Na noite de sábado (31) o Auditório Simón Bolívar, no Memorial da América Latina, em São Paulo, será tomado pela música erudita. É quando sobe ao palco a Camerata Madeiras Dedilhadas da UFMS, um dos principais conjuntos instrumentais em atividade em Mato Grosso do Sul, que há mais de uma década reafirma sua proposta: reinventar o erudito a partir da matéria-prima tradicional brasileira — o violão e os sopros de banda. A entrada do show é gratuita, mas os ingressos devem ser adquiridos pelo sympla. A apresentação do concerto Pérolas do Pantanal será às 20h30.
Fundada em 2013 como fruto da pesquisa e extensão da Universidade Federal de Mato Grosso do Sul, a Camerata tem em sua essência a inquietação criativa do regente e violinista Marcelo Fernandes, que conduz o grupo com a mesma precisão com que esculpe melodias. Ele conta que o impacto do conjunto no público nasce, em grande parte, da presença do violão: “você tem violão no sertanejo, no rock’n’roll, no pop, no MPB, no choro, no samba… Quando trazemos o violão para o universo da música clássica, é como se abríssemos uma janela para esse repertório, trazendo junto o engajamento popular. É um instrumento que circula entre todos esses mundos”.
Mas a Camerata não se limita ao popular nem ao tradicional. Seu diferencial está na união de violões com diferentes afinações — em quarta, quinta acima, uma oitava abaixo — e instrumentos de sopro como flauta e clarinete, formando uma textura sonora inédita no cenário da música de câmara. “A gente tem que pensar que flauta e clarinete são instrumentos tradicionais do Brasil também. Então o conjunto é muito ‘brazuca’, no sentido de ter o DNA da música brasileira mesmo tocando música clássica”, pontua Marcelo.
Orquestra indígena
Neste concerto especial, a Camerata recebe ainda um reforço simbólico e sonoro que amplifica sua proposta de brasilidade: a Orquestra Indígena. A participação do grupo indígena reforça o diálogo entre mundos que o projeto já propõe — não só entre o erudito e o popular, mas entre a tradição oral dos povos originários e as partituras acadêmicas.

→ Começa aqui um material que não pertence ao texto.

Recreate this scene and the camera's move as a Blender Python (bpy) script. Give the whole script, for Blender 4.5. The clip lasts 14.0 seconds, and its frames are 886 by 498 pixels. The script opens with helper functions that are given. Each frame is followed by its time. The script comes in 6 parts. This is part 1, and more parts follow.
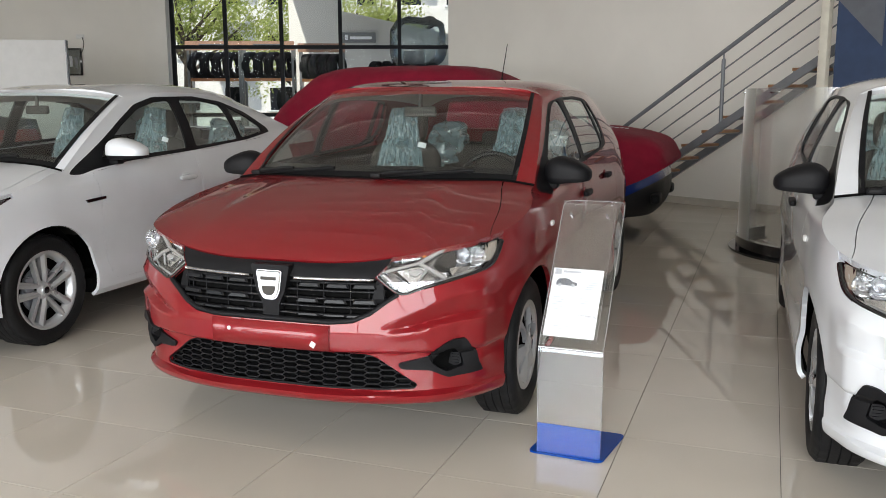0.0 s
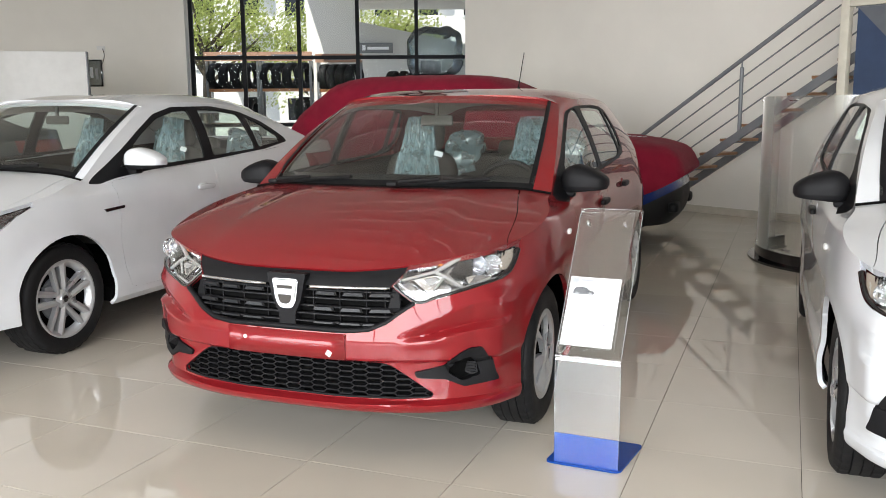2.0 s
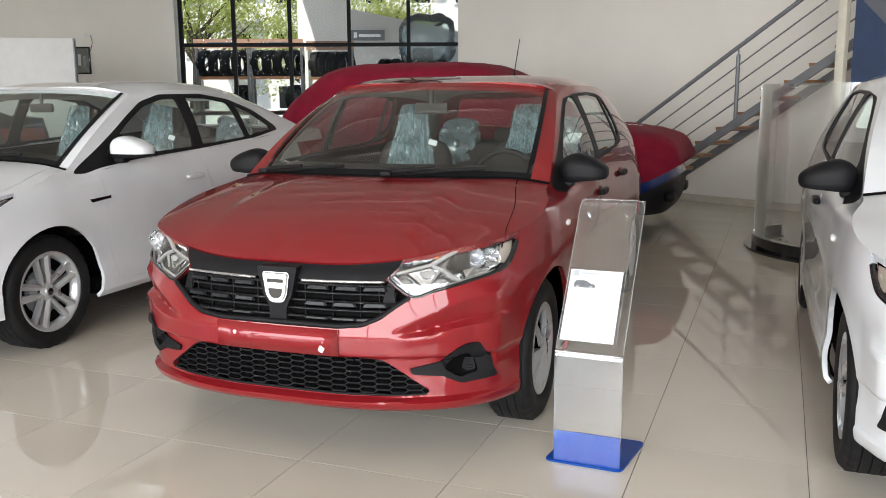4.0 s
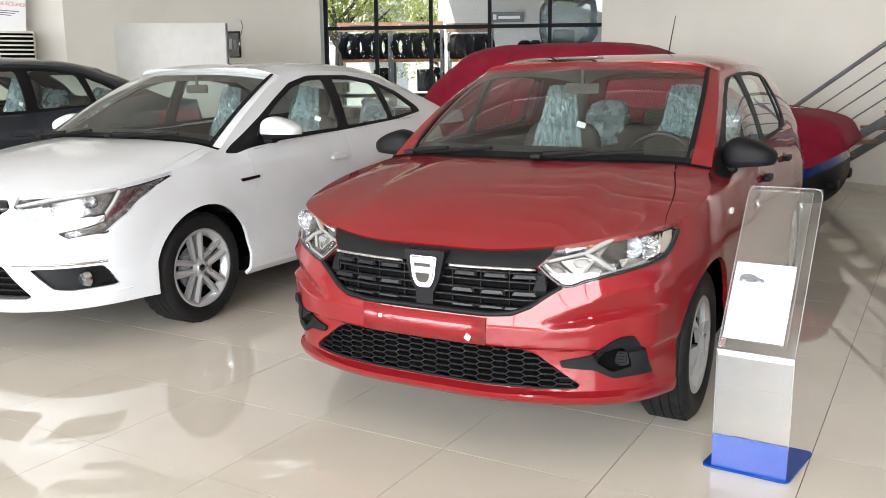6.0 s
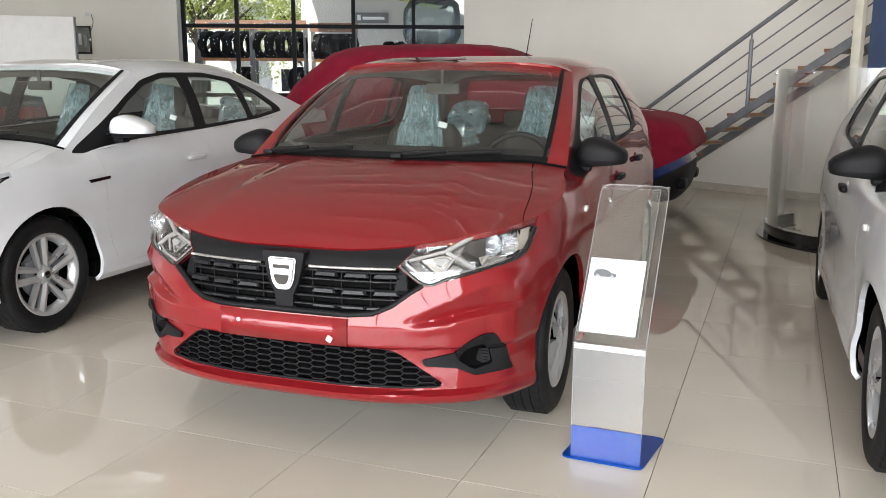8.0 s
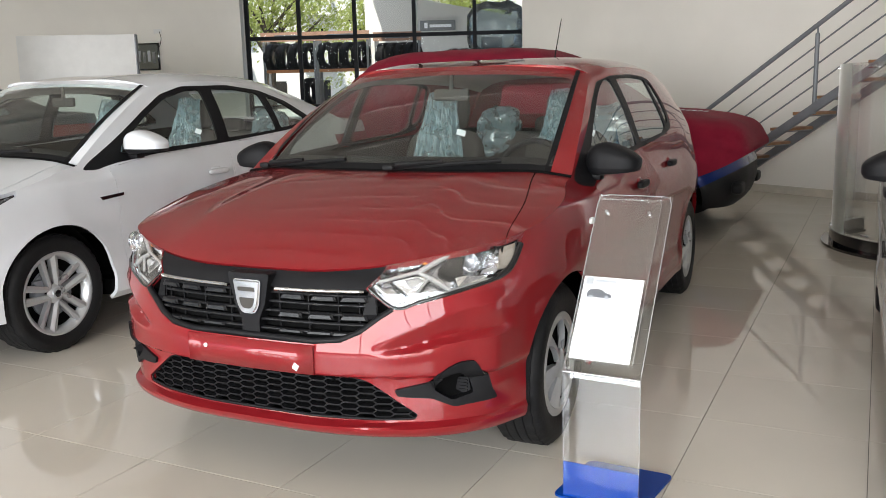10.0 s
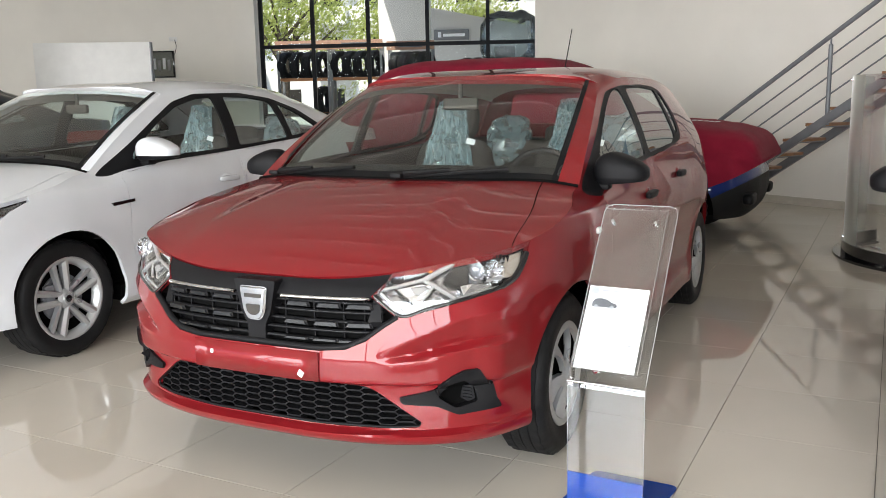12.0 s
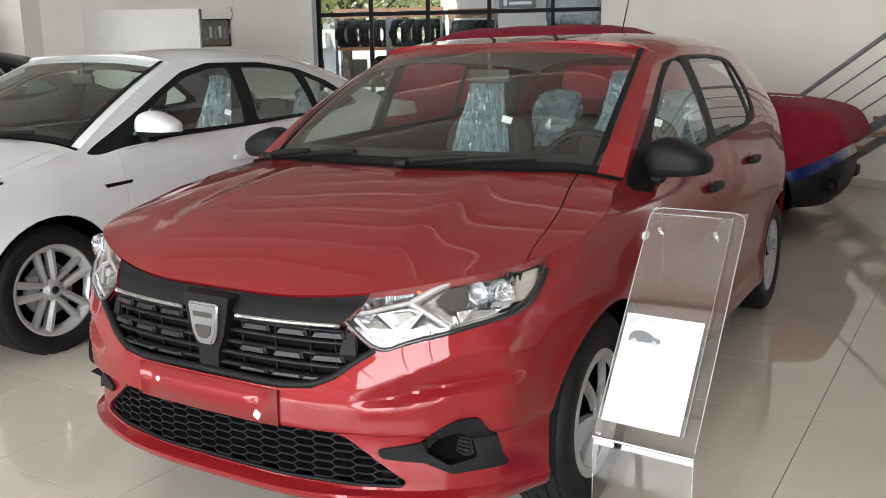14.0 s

O repertório apresentado em São Paulo vai transitar de Villa-Lobos, José Maurício Nunes Garcia, Concerto em Sol Maior para flauta de Pergolesi e incluirá a declamação da poesia “Desencanto” de Manuel Bandeira por Geraldo Vicente Martins. É uma espécie de síntese do que é a Camerata: uma busca por novas camadas de significado para o erudito, sem perder a essência sul-mato-grossense.
A expectativa para esse concerto é especial. “O palco do Simón Bolívar é emblemático. Já recebeu Chico Buarque, Paco de Lucía e Mercedes Sosa. Estar lá, saindo de Campo Grande, com um projeto inusitado como o nosso, é um feito. A gente espera que o público, acostumado com grandes concertos, tenha uma experiência nova, única, ao ouvir a gente”, compartilha Marcelo.
Ao longo de sua trajetória, o grupo não apenas interpretou, mas também inspirou a criação de obras originais. Compositores como Rodrigo Faleiros, Marcos Pablo Dalmácio e o próprio Fernandes compuseram especialmente para a formação. “É um conjunto que tem trajetória e repertório, e que tem feito história aqui no Estado. Estamos criando música erudita aqui em Mato Grosso do Sul”, reforça o regente.
No concerto “Pérolas do Pantanal”, a Camerata Madeiras Dedilhadas mostra que inovação não é sinônimo de ruptura — mas de reencontro. Com um Brasil inteiro nas cordas e nos sopros, o conjunto transforma a tradição em presente e projeta Mato Grosso do Sul em direção a plateias que, mais do que escutar, serão convidadas a sentir.